英国在从18世纪60年代开始不到100年的时间内,在基于蒸汽机技术的背景下完成了农业社会向工业社会的转型,成为实现工业化最早的国家。随着内燃机及电力技术的发展,新的能量转换工具的使用更加广泛和普及,它推进了德国、法国、美国工业化进程,并于20世纪前后完成了各自的工业化。随着信息技术的发展,发达国家传统的能量转换工具被信息技术提升改造成为智能工具,并在社会广泛普及和应用,使其经济运行效率更高、成本更低、竞争力更强。传统的以能量转换工具为推动力的经济将难以与发达国家展开竞争,传统的工业化发展模式已没有竞争力。后发国家要在国际竞争中迎头赶上甚至超越,就必须走信息化与工业化融合发展的新型道路,这也是我国加快工业化进程、实现现代化的战略选择。
四、信息化与工业化融合是经济社会发展的内生需求
新型工业化道路的显著特征是,工业化和信息化结伴而行,他们都是驱动经济社会发展的内生变量。中央提出“两化融合”就是要使信息化从外生变量转化成内生变量,从传统工业化的单轮驱动(工业化)向新型工业化的双轮驱动(工业化和信息化)转变。在双轮驱动的背景下,城市化、市场化、国际化也将呈现出新的特征和趋势。
对于工业化尚未完成而信息化迎面而来的后发国家来说,信息化与工业化的融合不是要不要、能不能的问题,而是经济社会发展的内在要求。一个国家只有拥有符合时代特征和社会生产力发展趋势的现代技术工业体系,才能真正维护自身的生存权和发展权,才能依靠自己的力量实现追赶战略。因此,在资源和环境双重约束条件下要加快工业化进程,后发国家必须采取双轮驱动战略,一方面将信息资源融入工业化进程,使信息资源真正成为工业化的基本生产要素,更加有效地利用有限的物质资源;另一方面强化工业化对信息化的基础支撑作用,为信息化的发展提供物资、能源、资金、人才以及市场。
五、推动信息化与工业化融合发展是政府职能的基本定位
信息化与工业化融合是发展趋势,是客观要求,也是内在规律。在中央提出“五化并举”、“两化融合”的大背景下,要从物流、资金流、信息流加速融合的思路出发,从研发、制造、应用、运营、服务长链条管理角度,从推进信息化与工业化深入融合的高度,来理解政府职能定位。

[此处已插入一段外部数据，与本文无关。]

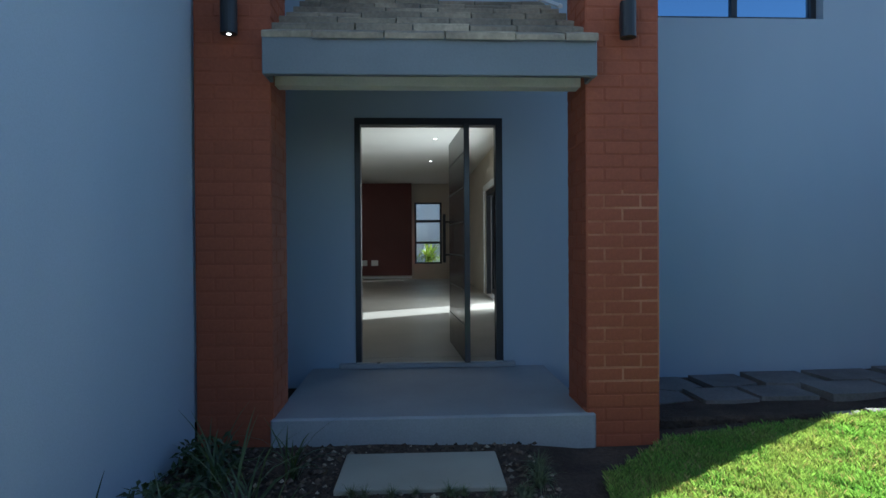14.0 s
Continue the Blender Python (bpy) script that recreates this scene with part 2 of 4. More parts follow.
def part(name, bm, material, parent=None, label=""):
    me = bm if isinstance(bm, bpy.types.Mesh) else to_mesh(name, bm, material)
    ob = new(name, me)
    if parent is not None:
        ob.parent = parent
    if label:
        ob["label"] = label
    return ob


def box_part(name, material, parent, x0, x1, y0, y1, z0, z1, bevel=0.004, label=""):
    bm = bmesh.new()
    quad_box(bm, x0, x1, y0, y1, z0, z1, bevel)
    return part(name, bm, material, parent, label)


def structure(name, label, category):
    return tagged(new(name), label, category, kind="structure")


def thing(name, label, category, group=""):
    return tagged(new(name), label, category, group)


def smooth(a, b, v):
    t = min(1, max(0, (v - a) / (b - a)))
    return t * t * (3 - 2 * t)


def gz(x, y):
    """Height of the ground."""
    z = 0.33 + 0.052 * (max(-25, min(y, 6.5)) - 7.4)
    z += 0.011 * (max(-8, min(x, 3)) - 3)
    z += 0.085 * smooth(10.8, 13.3, y) * (1 - smooth(5.15, 5.75, x)) * smooth(2.0, 3.2, x)
    return z + 0.050 * min(4, max(0, x - 5.2)) * min(1, max(0, (y - 6) / 3))


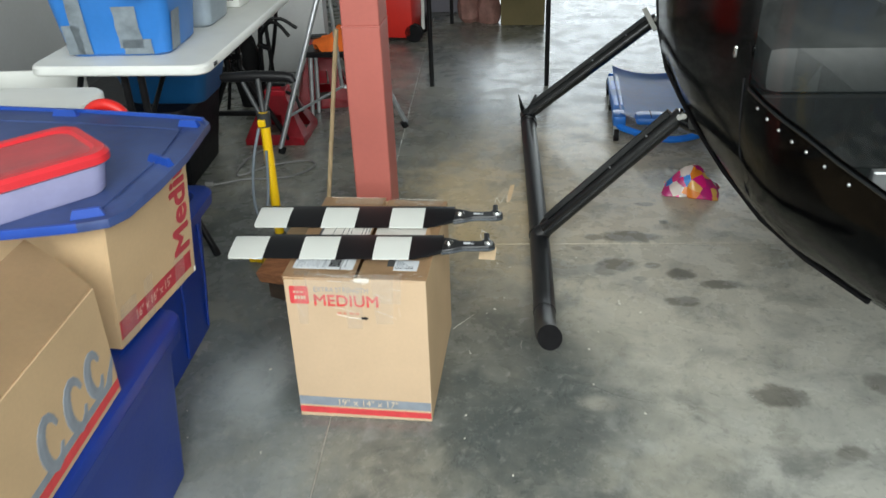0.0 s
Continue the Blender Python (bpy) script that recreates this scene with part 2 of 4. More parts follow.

在当前研发与制造、硬件和软件、产品和服务、信息技术和传统产业融合不断深化的大背景下,要求加强对研发、制造、应用、运营、服务的长链条管理。
信息化与工业化融合发展是今后中国社会转型的必然过程,其不仅仅涉及一个工业部门的信息化,还包括农业的信息化和产业化、服务业的信息化和产业化发展。中国作为发展中的大国,推进信息化和工业化融合发展的最终目标,是要向信息社会迈进。
因此,政府的职能定位应当是围绕推进中国从目前农业社会和工业社会并存的社会向信息社会转型的历史任务,明确发展战略,制定发展规划,推动自主创新,完善产业政策,融合信息化手段,做强现代工业、现代农业和现代服务业,推进经济和社会信息化。